Instrument panels, or clusters, are commonly found in a variety of vehicles and in industrial equipment. Often the instruments in those panels provide information about the condition or behavior of a system and its components, where the information is typically derived from remotely located sensors. One such instrument is an analog gauge composed of a gauge pointer that moves relative to some indicative scale. An example of such a scale is the fuel gauge; label “E” indicates empty, and various other labels indicate other states of fuel levels, such as “¼,” “½,” “¾,” as well as “F” for full. Conventional gauge pointers generally use a rotational motor to position the pointer to reflect a condition of the system being indicated. The rotational motors of present-day art consist mainly of air-core motors and stepper motors. Although these motors are commonplace, their form-factor and weight represent obstacles in progressing toward lighter, thinner, and better illuminated gauges.

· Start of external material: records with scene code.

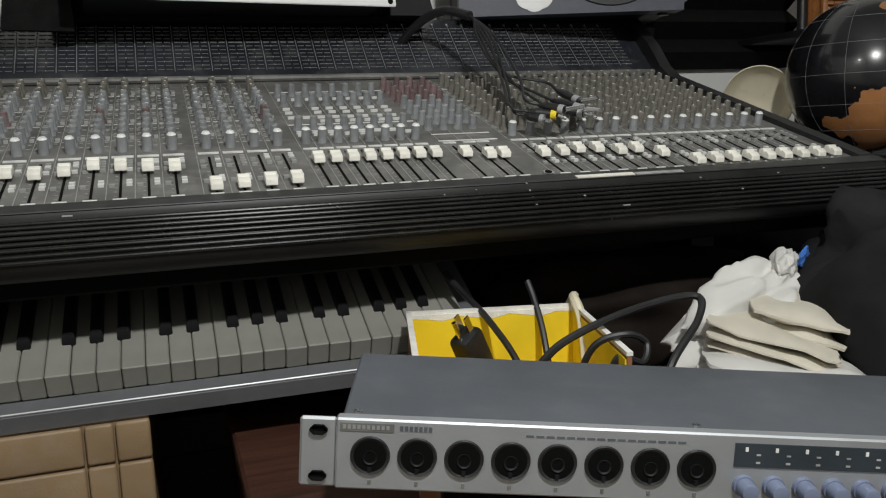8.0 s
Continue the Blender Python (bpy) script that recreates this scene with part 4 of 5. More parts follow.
# ---- audio snake with jack plugs on the console ----
sn = thing("cable_bundle", "black multicore cable fanning into silver jack plugs on the console", "cable")
part("trunk", tube(B(), [(0.88, 0.60, 1.02), (0.905, 0.56, 1.065), (0.938, 0.50, 1.112), (0.965, 0.44, 1.127), (0.990, 0.385, 1.112)], 0.0072, seg=12), M["cable"], sn)
plugs = [
    ((1.052, 0.213, 0.986), (1.057, 0.158, 0.969), (1.095, 0.172, 0.973)),
    ((1.03, 0.186, 0.972), (1.051, 0.144, 0.959), (1.077, 0.131, 0.955)),
    ((1.025, 0.16, 0.959), (1.051, 0.138, 0.952), (1.059, 0.115, 0.946)),
    ((0.971, 0.138, 0.957), (1.002, 0.117, 0.951), (1.007, 0.099, 0.946)),
    ((0.968, 0.141, 0.952), (0.986, 0.12, 0.946), (0.991, 0.111, 0.943)),
    ((0.988, 0.138, 0.965), (1.009, 0.109, 0.957), (1.051, 0.126, 0.962)),
]
for k, (a_, b_, c_) in enumerate(plugs):
    a_, b_, c_ = Vector(a_), Vector(b_), Vector(c_)
    tail = a_ - (b_ - a_) * 0.6
    sag = Vector((0.006 * (k - 2.5), 0, 0))
    part("lead", tube(B(), [Vector((0.975, 0.42, 1.122)), Vector((0.992, 0.38, 1.108)), Vector((1.000, 0.345, 1.075)) + sag, a_.lerp(Vector((1.000, 0.345, 1.075)), 0.5) + sag * 1.5 - Vector((0.010, 0, 0.012)), tail + Vector((0, 0, 0.004)), a_], 0.0021, seg=7), M["cable"], sn)
    jk = part("jack_plug", rod(rod(B(), a_, a_.lerp(b_, 0.3), 0.0032, 0.0058, 14), a_.lerp(b_, 0.3), b_, 0.0058, 0.0056, 14), M["black"], sn)
    part("sleeve", rod(B(), a_.lerp(b_, 0.80), a_.lerp(b_, 1.0), 0.0061, 0.0060, 14), M["yellowcard" if k == 3 else "greyknob"], jk, "coloured sleeve")
    part("tip", rod(B(), b_, b_.lerp(c_, 0.85), 0.0028, 0.0028, 10), M["steel"], jk)
    part("tip_point", rod(B(), b_.lerp(c_, 0.87), c_, 0.0030, 0.0012, 10), M["steel"], jk)

# ---- rack interface on the low cabinet, with the open box ----
cab = thing("low_cabinet", "dark red-brown wooden cabinet beside the chest", "cabinet")
part("carcass", box(B(), 0.575, 1.60, -0.42, 0.24, 0.02, 0.600), M["cabinet"], cab)
part("top_board", box(B(), 0.565, 1.61, -0.43, 0.25, 0.600, 0.622, 0.003), M["cabinet"], cab)
for k in range(3):
    part("door", box(B(), 0.59 + 0.335 * k, 0.915 + 0.335 * k, -0.436, -0.421, 0.05, 0.585, 0.003), M["cabinet"], cab)
fs_m = pose(0.5815, -0.3621, 0.7266, -0.8, 5.1, -17.7)
und = thing("rack_unit", "black steel rack unit under the silver interface", "rack unit", pose(0.665, -0.385, 0.622, 0, 0, -17.7))
part("case", box(B(), 0.0, 0.29, 0.03, 0.135, 0.0, 0.0695, 0.002), M["dark"], und)
fs = thing("audio_interface", "silver-fronted rack interface with round sockets and a slate grey lid", "audio interface", fs_m)
part("case", box(B(), 0.025, U - 0.025, 0.003, 0.150, 0.0, 0.0440, 0.0015), M["slate"], fs, "slate grey steel case")
fp = part("front_plate", box(B(), 0.022, U - 0.022, -0.006, 0.004, 0.0, 0.0447, 0.0012), M["silver"], fs, "silver front plate")
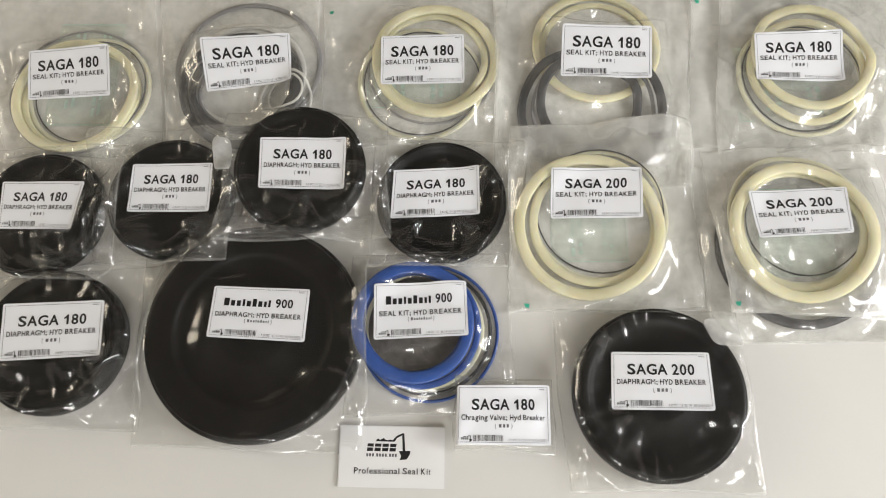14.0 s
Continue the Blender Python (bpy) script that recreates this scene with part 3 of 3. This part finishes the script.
def blue_kit(rows):
    """The rings of the blue kit lie round a thin rubber pad."""
    lay = rings(rows)

    def fill(support):
        z0 = float(grid_at(support, 148, -26)) + 0.3
        bm = bmesh.new()
        bmesh.ops.create_cone(bm, cap_ends=True, segments=64, radius1=0.046, radius2=0.046, depth=0.0012, matrix=Matrix.Translation((0, 0, 0.0006)))
        bmesh.ops.bevel(bm, geom=[e for e in bm.edges if len(e.link_faces) == 2 and abs(e.verts[0].co.z - e.verts[1].co.z) < 1e-6], offset=0.0003, segments=1, affect="EDGES")
        pad = part("rubber_pad", bm, PAD)
        pad.location = (0.148, -0.026, z0 * MM)
        tagged(pad, "thin grey-brown rubber pad lying inside blue rings", "rubber pad")
        near = np.hypot(XX - 148, YY + 26) < 46.5
        support[near] = np.maximum(support[near], z0 + 1.2)
        lay(support)
    return fill


def dish(x, y, r, h, base, tx, ty, label, bowl=0.86, floor=0.78):
    def fill(support):
        diaphragm(support, x, y, r, h, base, tx, ty, label, "rubber diaphragms", bowl, floor)
    return fill


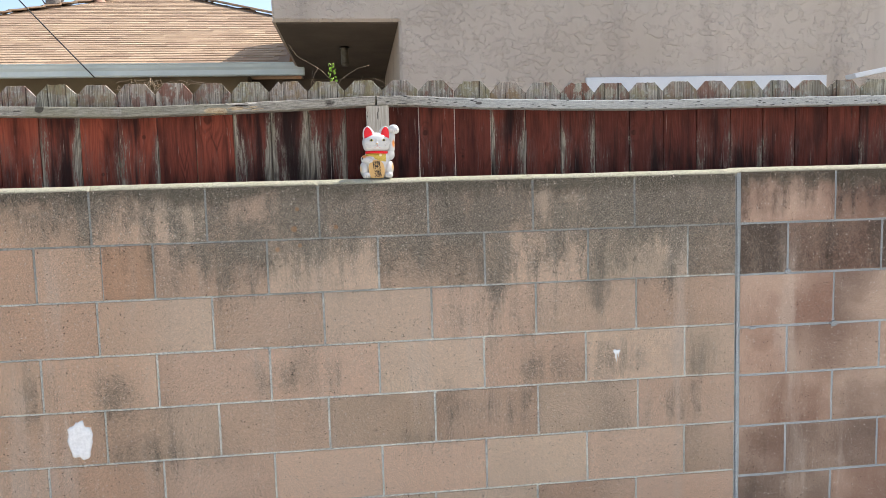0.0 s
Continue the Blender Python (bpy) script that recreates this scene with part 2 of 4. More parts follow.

Such attributes are particularly desirable for automotive applications where weight and thickness savings have cost and environmental benefits, and where improved indicator visibility may result in increased passenger safety.
The thermoelastic properties of shape memory alloys (SMA) have been known since the 1930s, but commercially viable uses for SMAs were not widespread until the 1990s. Today, SMAs are finding unique applications in a variety of industries. One such application is an SMA-actuated gauge pointer, which is described in U.S. Pat. No. 6,441,746 to Taborisskiy et al. But the pointer mechanism proposed by Taborisskiy requires a cumbersome gearing mechanism within a large footprint, much like previously known stepper motor-actuated pointers. Further, Taborisskiy's proposed gauge mechanism lacks thermal compensation for the SMA element and thus is generally sensitive to environmental temperature swings. Without a compensation mechanism, Taborisskiy's gauge mechanism is generally prone to conveying unreliable measurements.
In view of the foregoing, what is needed is an improved rotary actuator, and more specifically, an improved SMA-actuated gauge pointer to overcome these and other shortcomings in existing instrument devices, such as gauge pointer actuators.